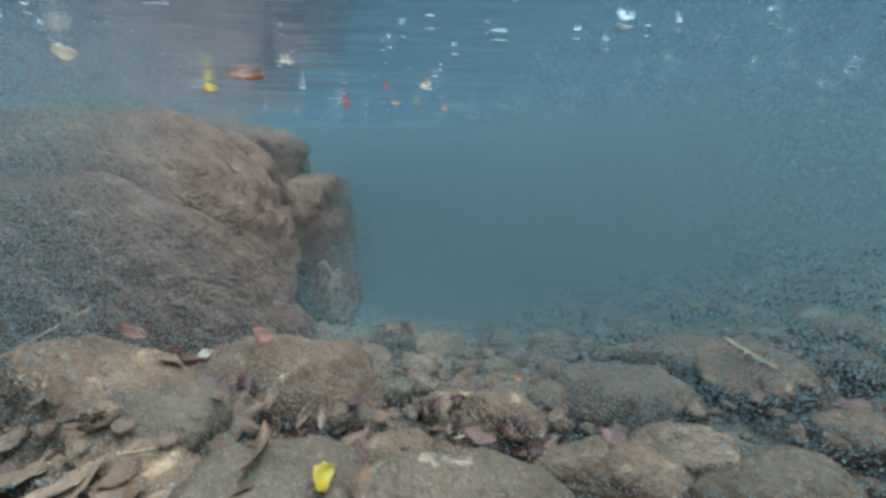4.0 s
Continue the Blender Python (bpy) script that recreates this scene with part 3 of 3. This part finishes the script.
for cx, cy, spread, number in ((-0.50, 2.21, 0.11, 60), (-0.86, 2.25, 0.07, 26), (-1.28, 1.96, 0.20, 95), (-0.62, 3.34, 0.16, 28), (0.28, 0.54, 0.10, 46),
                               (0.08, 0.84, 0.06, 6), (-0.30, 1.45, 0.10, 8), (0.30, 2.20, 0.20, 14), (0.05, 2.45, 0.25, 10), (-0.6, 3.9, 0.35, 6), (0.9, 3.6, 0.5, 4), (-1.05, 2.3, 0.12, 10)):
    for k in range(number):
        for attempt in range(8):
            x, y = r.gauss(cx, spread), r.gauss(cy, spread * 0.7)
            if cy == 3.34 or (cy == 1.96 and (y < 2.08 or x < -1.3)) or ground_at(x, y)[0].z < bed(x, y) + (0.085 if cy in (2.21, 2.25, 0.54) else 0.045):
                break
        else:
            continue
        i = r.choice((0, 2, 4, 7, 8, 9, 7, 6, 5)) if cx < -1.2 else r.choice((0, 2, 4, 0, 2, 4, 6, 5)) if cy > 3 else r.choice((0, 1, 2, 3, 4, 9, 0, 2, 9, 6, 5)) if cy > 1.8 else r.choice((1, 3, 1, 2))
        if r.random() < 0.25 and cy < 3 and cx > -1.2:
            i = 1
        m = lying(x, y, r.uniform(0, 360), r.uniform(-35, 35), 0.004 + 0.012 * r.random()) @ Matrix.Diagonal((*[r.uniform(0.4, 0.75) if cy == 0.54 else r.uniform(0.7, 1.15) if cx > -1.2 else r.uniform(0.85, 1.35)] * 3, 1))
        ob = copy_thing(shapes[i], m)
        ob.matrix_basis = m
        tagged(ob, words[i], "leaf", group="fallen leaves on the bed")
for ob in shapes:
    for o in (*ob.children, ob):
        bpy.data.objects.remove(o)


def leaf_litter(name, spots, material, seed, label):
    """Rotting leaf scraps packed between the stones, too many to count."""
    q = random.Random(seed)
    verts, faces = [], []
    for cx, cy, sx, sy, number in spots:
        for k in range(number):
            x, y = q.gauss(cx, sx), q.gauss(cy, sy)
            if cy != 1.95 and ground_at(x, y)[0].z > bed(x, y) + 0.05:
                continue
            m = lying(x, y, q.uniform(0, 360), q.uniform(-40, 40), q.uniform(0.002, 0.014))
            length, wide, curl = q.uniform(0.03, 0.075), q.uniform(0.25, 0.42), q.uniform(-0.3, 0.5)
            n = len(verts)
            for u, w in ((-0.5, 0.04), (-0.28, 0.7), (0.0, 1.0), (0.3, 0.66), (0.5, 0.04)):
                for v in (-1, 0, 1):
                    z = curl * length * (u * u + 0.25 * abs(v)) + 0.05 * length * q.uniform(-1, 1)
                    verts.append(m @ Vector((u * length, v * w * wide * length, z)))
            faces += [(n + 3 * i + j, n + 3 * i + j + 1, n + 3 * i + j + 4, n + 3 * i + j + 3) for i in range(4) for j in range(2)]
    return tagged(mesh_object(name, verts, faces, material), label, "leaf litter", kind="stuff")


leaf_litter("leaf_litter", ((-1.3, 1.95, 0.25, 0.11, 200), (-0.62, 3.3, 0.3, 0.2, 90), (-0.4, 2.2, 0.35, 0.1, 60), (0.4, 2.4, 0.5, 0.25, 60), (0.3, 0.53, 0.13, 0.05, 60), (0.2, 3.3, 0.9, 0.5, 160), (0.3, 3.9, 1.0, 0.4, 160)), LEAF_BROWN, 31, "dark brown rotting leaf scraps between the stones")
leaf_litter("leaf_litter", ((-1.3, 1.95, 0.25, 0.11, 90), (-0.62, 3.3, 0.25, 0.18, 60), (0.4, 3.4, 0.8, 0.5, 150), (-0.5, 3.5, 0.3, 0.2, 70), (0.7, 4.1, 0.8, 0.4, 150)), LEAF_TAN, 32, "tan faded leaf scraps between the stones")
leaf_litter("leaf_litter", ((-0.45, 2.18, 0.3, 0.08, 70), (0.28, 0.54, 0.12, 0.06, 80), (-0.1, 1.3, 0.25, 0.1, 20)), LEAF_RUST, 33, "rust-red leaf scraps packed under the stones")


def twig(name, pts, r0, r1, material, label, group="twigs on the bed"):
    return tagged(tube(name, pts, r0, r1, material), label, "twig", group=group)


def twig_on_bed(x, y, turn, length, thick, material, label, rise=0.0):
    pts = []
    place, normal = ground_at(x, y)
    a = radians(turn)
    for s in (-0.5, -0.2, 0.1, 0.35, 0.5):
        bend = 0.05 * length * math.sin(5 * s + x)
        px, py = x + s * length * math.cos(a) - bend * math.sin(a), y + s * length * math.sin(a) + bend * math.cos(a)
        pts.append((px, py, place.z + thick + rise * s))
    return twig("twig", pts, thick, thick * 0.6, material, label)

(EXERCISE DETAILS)
Output an exact copy of the material, with the pictures removed.

(COMPLETED EXERCISE)
4.0 s
Continue the Blender Python (bpy) script that recreates this scene with part 3 of 3. This part finishes the script.
for cx, cy, spread, number in ((-0.50, 2.21, 0.11, 60), (-0.86, 2.25, 0.07, 26), (-1.28, 1.96, 0.20, 95), (-0.62, 3.34, 0.16, 28), (0.28, 0.54, 0.10, 46),
                               (0.08, 0.84, 0.06, 6), (-0.30, 1.45, 0.10, 8), (0.30, 2.20, 0.20, 14), (0.05, 2.45, 0.25, 10), (-0.6, 3.9, 0.35, 6), (0.9, 3.6, 0.5, 4), (-1.05, 2.3, 0.12, 10)):
    for k in range(number):
        for attempt in range(8):
            x, y = r.gauss(cx, spread), r.gauss(cy, spread * 0.7)
            if cy == 3.34 or (cy == 1.96 and (y < 2.08 or x < -1.3)) or ground_at(x, y)[0].z < bed(x, y) + (0.085 if cy in (2.21, 2.25, 0.54) else 0.045):
                break
        else:
            continue
        i = r.choice((0, 2, 4, 7, 8, 9, 7, 6, 5)) if cx < -1.2 else r.choice((0, 2, 4, 0, 2, 4, 6, 5)) if cy > 3 else r.choice((0, 1, 2, 3, 4, 9, 0, 2, 9, 6, 5)) if cy > 1.8 else r.choice((1, 3, 1, 2))
        if r.random() < 0.25 and cy < 3 and cx > -1.2:
            i = 1
        m = lying(x, y, r.uniform(0, 360), r.uniform(-35, 35), 0.004 + 0.012 * r.random()) @ Matrix.Diagonal((*[r.uniform(0.4, 0.75) if cy == 0.54 else r.uniform(0.7, 1.15) if cx > -1.2 else r.uniform(0.85, 1.35)] * 3, 1))
        ob = copy_thing(shapes[i], m)
        ob.matrix_basis = m
        tagged(ob, words[i], "leaf", group="fallen leaves on the bed")
for ob in shapes:
    for o in (*ob.children, ob):
        bpy.data.objects.remove(o)


def leaf_litter(name, spots, material, seed, label):
    """Rotting leaf scraps packed between the stones, too many to count."""
    q = random.Random(seed)
    verts, faces = [], []
    for cx, cy, sx, sy, number in spots:
        for k in range(number):
            x, y = q.gauss(cx, sx), q.gauss(cy, sy)
            if cy != 1.95 and ground_at(x, y)[0].z > bed(x, y) + 0.05:
                continue
            m = lying(x, y, q.uniform(0, 360), q.uniform(-40, 40), q.uniform(0.002, 0.014))
            length, wide, curl = q.uniform(0.03, 0.075), q.uniform(0.25, 0.42), q.uniform(-0.3, 0.5)
            n = len(verts)
            for u, w in ((-0.5, 0.04), (-0.28, 0.7), (0.0, 1.0), (0.3, 0.66), (0.5, 0.04)):
                for v in (-1, 0, 1):
                    z = curl * length * (u * u + 0.25 * abs(v)) + 0.05 * length * q.uniform(-1, 1)
                    verts.append(m @ Vector((u * length, v * w * wide * length, z)))
            faces += [(n + 3 * i + j, n + 3 * i + j + 1, n + 3 * i + j + 4, n + 3 * i + j + 3) for i in range(4) for j in range(2)]
    return tagged(mesh_object(name, verts, faces, material), label, "leaf litter", kind="stuff")


leaf_litter("leaf_litter", ((-1.3, 1.95, 0.25, 0.11, 200), (-0.62, 3.3, 0.3, 0.2, 90), (-0.4, 2.2, 0.35, 0.1, 60), (0.4, 2.4, 0.5, 0.25, 60), (0.3, 0.53, 0.13, 0.05, 60), (0.2, 3.3, 0.9, 0.5, 160), (0.3, 3.9, 1.0, 0.4, 160)), LEAF_BROWN, 31, "dark brown rotting leaf scraps between the stones")
leaf_litter("leaf_litter", ((-1.3, 1.95, 0.25, 0.11, 90), (-0.62, 3.3, 0.25, 0.18, 60), (0.4, 3.4, 0.8, 0.5, 150), (-0.5, 3.5, 0.3, 0.2, 70), (0.7, 4.1, 0.8, 0.4, 150)), LEAF_TAN, 32, "tan faded leaf scraps between the stones")
leaf_litter("leaf_litter", ((-0.45, 2.18, 0.3, 0.08, 70), (0.28, 0.54, 0.12, 0.06, 80), (-0.1, 1.3, 0.25, 0.1, 20)), LEAF_RUST, 33, "rust-red leaf scraps packed under the stones")


def twig(name, pts, r0, r1, material, label, group="twigs on the bed"):
    return tagged(tube(name, pts, r0, r1, material), label, "twig", group=group)


def twig_on_bed(x, y, turn, length, thick, material, label, rise=0.0):
    pts = []
    place, normal = ground_at(x, y)
    a = radians(turn)
    for s in (-0.5, -0.2, 0.1, 0.35, 0.5):
        bend = 0.05 * length * math.sin(5 * s + x)
        px, py = x + s * length * math.cos(a) - bend * math.sin(a), y + s * length * math.sin(a) + bend * math.cos(a)
        pts.append((px, py, place.z + thick + rise * s))
    return twig("twig", pts, thick, thick * 0.6, material, label)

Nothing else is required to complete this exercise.